Replication set membership v5

bdr.replication_set_add_table

This function adds a table to a replication set.

This adds a table to a replication set and starts replicating changes from this moment (or rather transaction commit). Any existing data the table might have on a node isn't synchronized.

Replication of this command is affected by DDL replication configuration, including DDL filtering settings.

Synopsis

bdr.replication_set_add_table(relation regclass,
                              set_name name DEFAULT NULL,
                              columns text[] DEFAULT NULL,
                              row_filter text DEFAULT NULL)

Parameters

  • relation Name or Oid of a table.
  • set_name Name of the replication set. If NULL (the default), then the PGD group default replication set is used.
  • columns Reserved for future use (currently does nothing and must be NULL).
  • row_filter SQL expression to be used for filtering the replicated rows. If this expression isn't defined (that is, set to NULL, the default) then all rows are sent.

The row_filter specifies an expression producing a Boolean result, with NULLs. Expressions evaluating to True or Unknown replicate the row. A False value doesn't replicate the row. Expressions can't contain subqueries or refer to variables other than columns of the current row being replicated. You can't reference system columns.

row_filter executes on the origin node, not on the target node. This puts an additional CPU overhead on replication for this specific table but completely avoids sending data for filtered rows.

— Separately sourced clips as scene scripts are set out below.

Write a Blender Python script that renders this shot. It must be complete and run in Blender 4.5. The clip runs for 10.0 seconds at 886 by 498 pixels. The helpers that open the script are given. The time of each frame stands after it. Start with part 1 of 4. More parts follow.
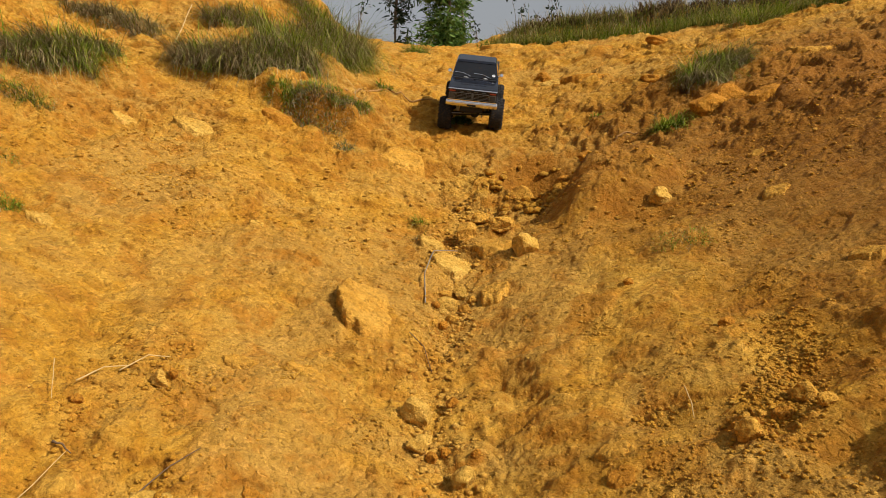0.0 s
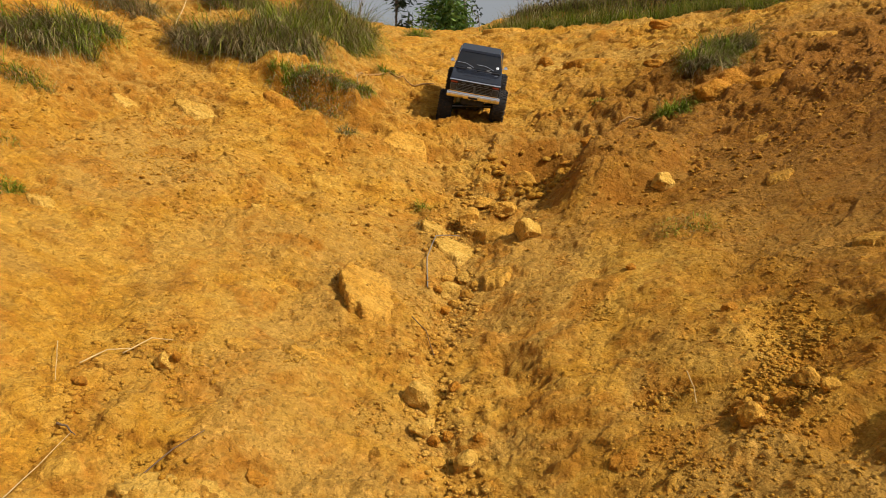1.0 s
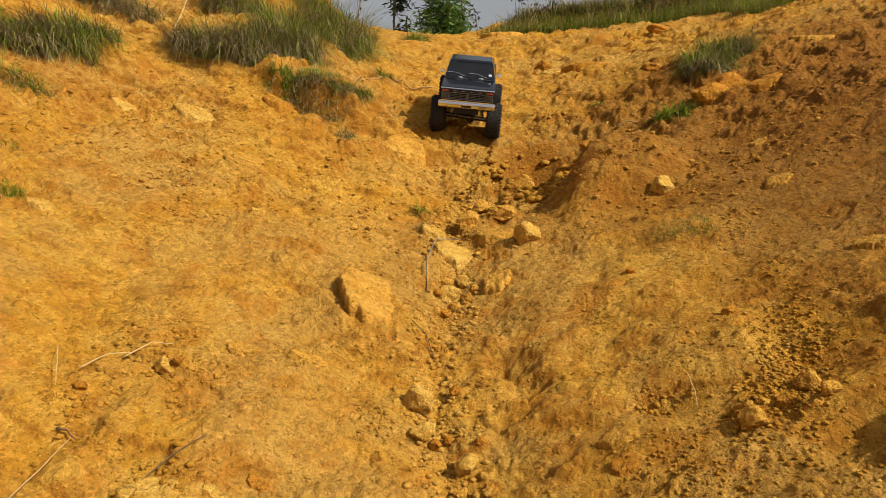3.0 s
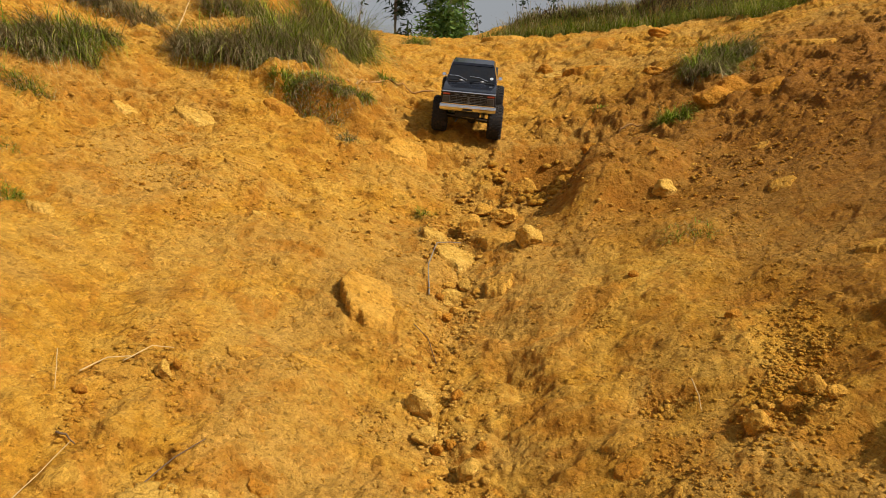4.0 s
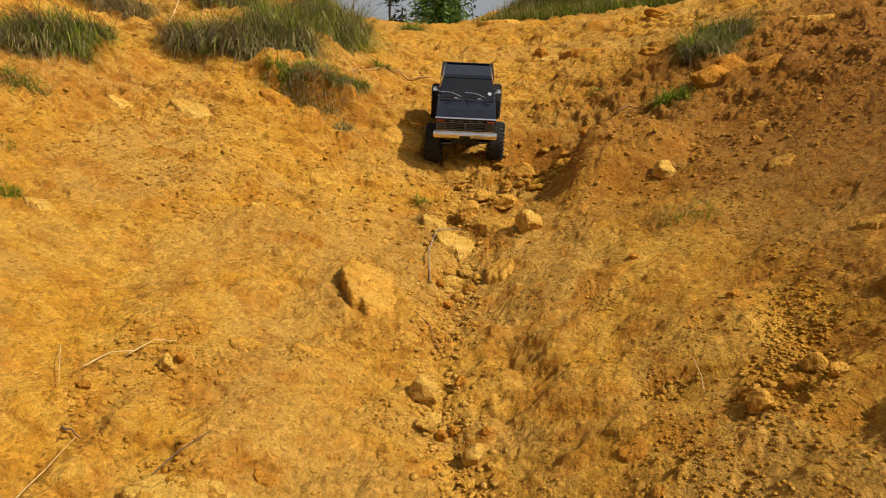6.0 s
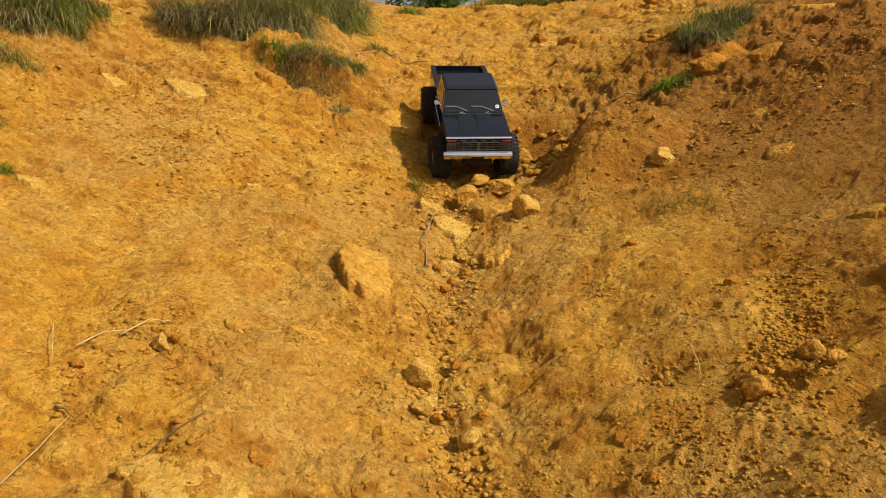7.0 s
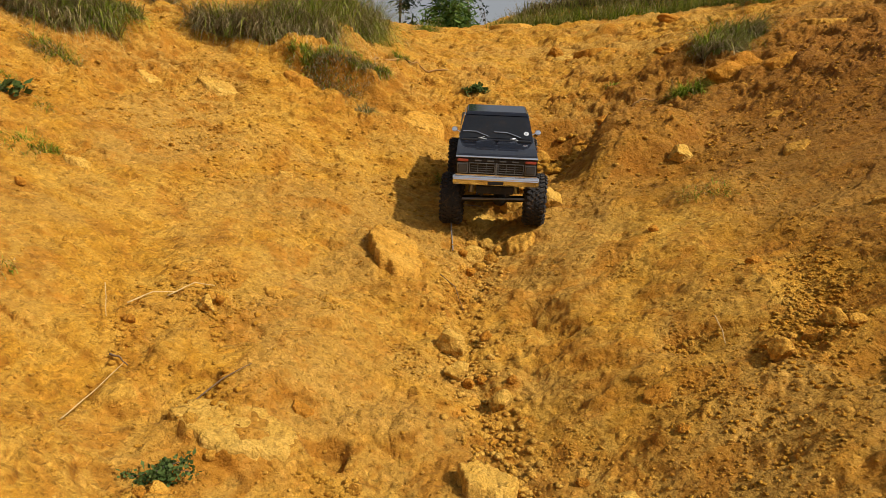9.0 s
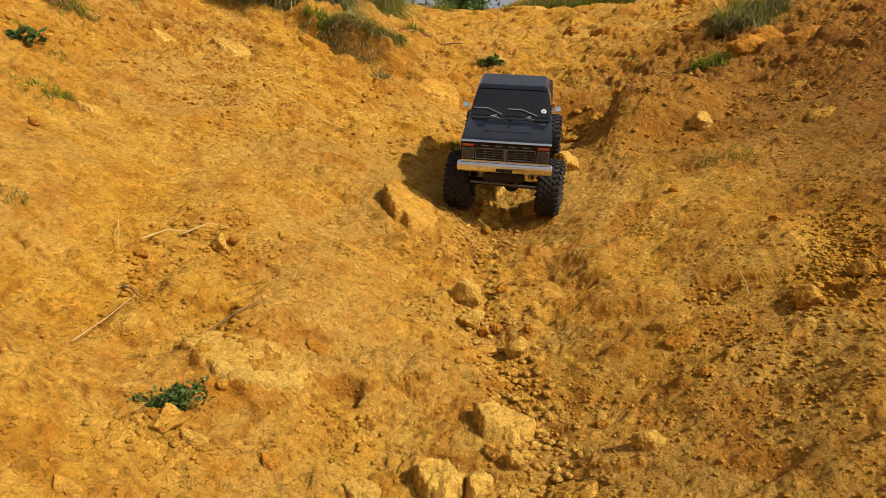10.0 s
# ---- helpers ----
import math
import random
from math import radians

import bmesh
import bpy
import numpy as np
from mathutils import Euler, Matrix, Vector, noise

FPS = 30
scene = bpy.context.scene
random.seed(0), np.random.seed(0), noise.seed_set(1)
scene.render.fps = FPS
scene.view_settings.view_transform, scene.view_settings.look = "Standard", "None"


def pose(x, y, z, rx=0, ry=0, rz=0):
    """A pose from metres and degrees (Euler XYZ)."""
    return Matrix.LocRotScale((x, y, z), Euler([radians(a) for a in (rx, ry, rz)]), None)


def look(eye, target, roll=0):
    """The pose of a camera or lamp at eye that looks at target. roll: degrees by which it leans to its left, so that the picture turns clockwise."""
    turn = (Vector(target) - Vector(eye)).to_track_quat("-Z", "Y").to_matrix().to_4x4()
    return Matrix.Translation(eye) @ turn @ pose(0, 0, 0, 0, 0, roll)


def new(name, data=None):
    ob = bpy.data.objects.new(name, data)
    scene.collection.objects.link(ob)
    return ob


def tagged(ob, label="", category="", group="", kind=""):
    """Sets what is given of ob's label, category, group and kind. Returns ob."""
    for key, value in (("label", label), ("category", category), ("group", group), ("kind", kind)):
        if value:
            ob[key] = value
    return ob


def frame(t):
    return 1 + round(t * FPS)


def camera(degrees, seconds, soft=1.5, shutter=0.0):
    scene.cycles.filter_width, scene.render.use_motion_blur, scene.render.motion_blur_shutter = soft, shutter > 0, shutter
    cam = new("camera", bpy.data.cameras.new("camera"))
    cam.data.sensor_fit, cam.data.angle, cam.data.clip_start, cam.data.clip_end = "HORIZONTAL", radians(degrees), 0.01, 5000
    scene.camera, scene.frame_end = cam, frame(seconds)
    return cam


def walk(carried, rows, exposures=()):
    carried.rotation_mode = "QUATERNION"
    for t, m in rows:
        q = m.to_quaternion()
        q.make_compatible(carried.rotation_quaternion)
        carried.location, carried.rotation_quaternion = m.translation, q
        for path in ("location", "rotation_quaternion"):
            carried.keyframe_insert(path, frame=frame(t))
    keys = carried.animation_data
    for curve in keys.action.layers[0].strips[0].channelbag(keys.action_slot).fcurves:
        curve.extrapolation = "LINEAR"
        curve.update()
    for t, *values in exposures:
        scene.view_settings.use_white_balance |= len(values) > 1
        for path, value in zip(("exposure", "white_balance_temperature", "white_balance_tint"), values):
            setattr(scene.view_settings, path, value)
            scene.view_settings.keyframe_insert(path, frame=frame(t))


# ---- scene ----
cam = camera(66.67, 10.0, soft=0.9)
PATH = [
    (0.0, (0.0000, 0.0000, 1.0000), (0.0000, 1.9805, 0.7217), 0.000),
    (0.5, (-0.0046, 0.0044, 0.9956), (-0.0002, 1.9793, 0.6797), 0.050),
    (1.0, (-0.0044, 0.0021, 0.9975), (-0.0053, 1.9763, 0.6773), 0.235),
    (1.5, (-0.0056, 0.0035, 0.9985), (-0.0024, 1.9798, 0.6919), 0.169),
    (2.0, (-0.0031, 0.0012, 0.9978), (0.0034, 1.9773, 0.6896), 0.265),
    (2.5, (-0.0067, 0.0000, 0.9984), (0.0006, 1.9752, 0.6846), 0.208),
    (4.0, (-0.0108, 0.0073, 0.9958), (-0.0073, 1.9848, 0.6971), 0.246),
    (4.5, (-0.0124, 0.0077, 0.9965), (-0.0065, 1.9848, 0.6947), -0.015),
    (5.0, (-0.0121, 0.0059, 0.9976), (-0.0121, 1.9816, 0.6864), -0.669),
    (5.5, (-0.0081, 0.0060, 0.9964), (-0.0065, 1.9807, 0.6797), -1.284),
    (7.0, (-0.0161, 0.0150, 0.9884), (0.0036, 1.9793, 0.6131), -0.329),
    (7.5, (-0.0217, 0.0147, 0.9707), (0.0139, 1.9789, 0.5954), 0.071),
    (8.0, (-0.0359, 0.0014, 0.9373), (-0.0038, 1.9721, 0.5974), -0.783),
    (8.5, (-0.0378, -0.0277, 0.9239), (-0.0149, 1.9501, 0.6272), 0.036),
    (9.0, (-0.0577, -0.0422, 0.9164), (-0.0579, 1.9343, 0.6106), 0.538),
    (9.5, (-0.0681, -0.0337, 0.8784), (-0.0855, 1.9427, 0.5731), 1.685),
    (10.0, (-0.0725, -0.0347, 0.8443), (-0.0923, 1.9377, 0.5137), 1.798),
]
walk(cam, [(t, look(eye, target, roll)) for t, eye, target, roll in PATH])

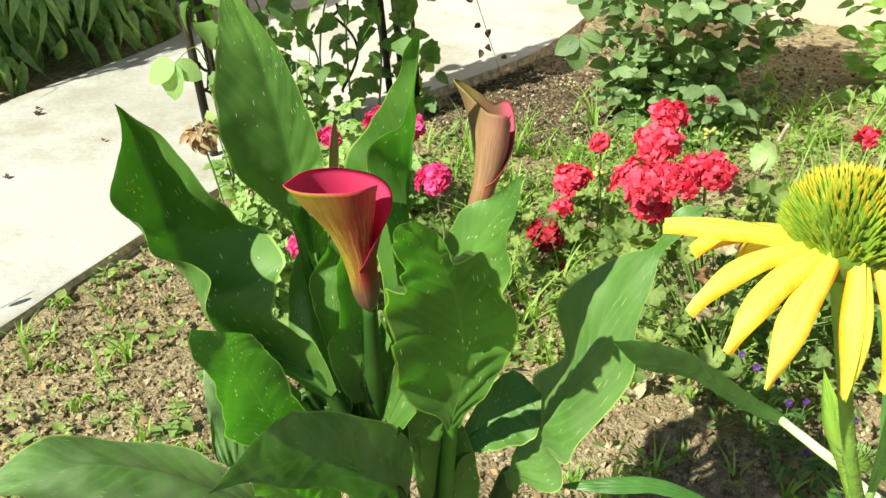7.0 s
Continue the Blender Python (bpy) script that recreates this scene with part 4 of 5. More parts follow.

Hence network bandwidth is reduced and overhead on the target node is applied.

row_filter never removes TRUNCATE commands for a specific table. You can filter away TRUNCATE commands at the replication set level.

You can replicate just some columns of a table. See Replicating between nodes with differences.

Notes

This function uses the same replication mechanism as DDL statements. This means that the replication is affected by the ddl filters configuration.

The function takes a DML global lock on the relation that's being added to the replication set if the row_filter isn't NULL. Otherwise it takes just a DDL global lock.

This function is transactional. You can roll back the effects with the ROLLBACK of the transaction. The changes are visible to the current transaction.

bdr.replication_set_remove_table

This function removes a table from the replication set.

Replication of this command is affected by DDL replication configuration, including DDL filtering settings.

Synopsis

bdr.replication_set_remove_table(relation regclass,
                                 set_name name DEFAULT NULL)

Parameters

  • relation Name or Oid of a table.
  • set_name Name of the replication set. If NULL (the default), then the PGD group default replication set is used.

Notes

This function uses the same replication mechanism as DDL statements. This means the replication is affected by the ddl filters configuration.

The function takes a DDL global lock.

This function is transactional. You can roll back the effects with the ROLLBACK of the transaction. The changes are visible to the current transaction.